At one time, the Louis Marx Toy Company was the largest toy manufacturing company in the world. In the 1950s, one-third of all toys in the United States were made by Marx. Although Marx had factories throughout the world, the one around Moundsville, W.V., was the site for the production of one of the most popular toys in history – the Big Wheel. At its height of productivity, the West Virginia plant made 7,000 Big Wheels each day. The Official Marx Toy Museum in Moundsville welcomes more than 5,000 visitors per year and has on display the best loved and most remembered toys that the Marx Company produced from 1919 through 1980. Visitors typically spend about two and a half hours in the museum taking the tour and watching movies about Marx.
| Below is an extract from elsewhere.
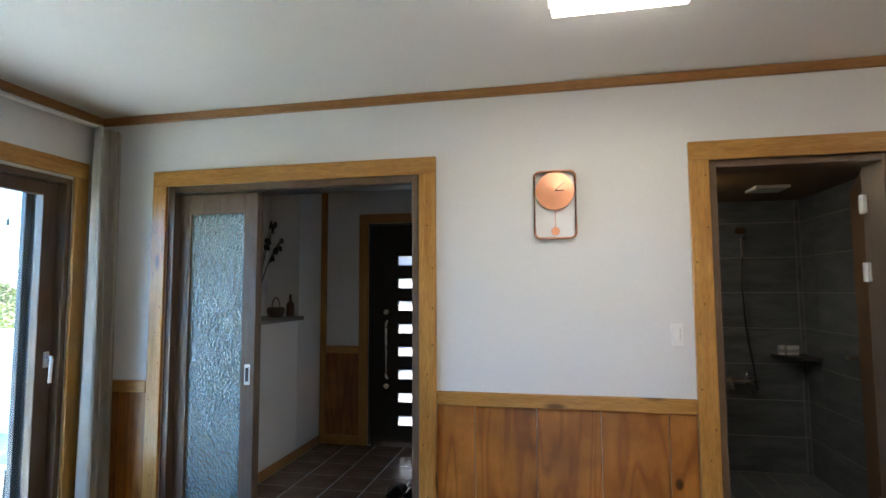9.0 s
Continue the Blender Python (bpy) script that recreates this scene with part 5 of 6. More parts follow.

“Most of these toys are known by generations,“ said Francis Turner, owner of the Marx Toy Museum. “For example, Marx manufactured the Big Wheel, Rock ‘em Sock ‘em Robots, metal dollhouses and farm sets with plastic accessories and animals, and Johnny Quest action figures. Pretty much any popular toy back in the 50s and 60s and 70s came from Marx.”

The museum contains a 600-square-foot gift shop. The store attracts collectors in that it carries original Marx toys as well as reissued Marx toys. However, the most popular item in the museum store is the DVD that tells the story of Marx Toys and its contribution to the toy industry.

“Most people, when they come to the museum, already know the toys, but what fascinates them is the story behind them. The DVDs give them that sense of history and that is what they want to take home.”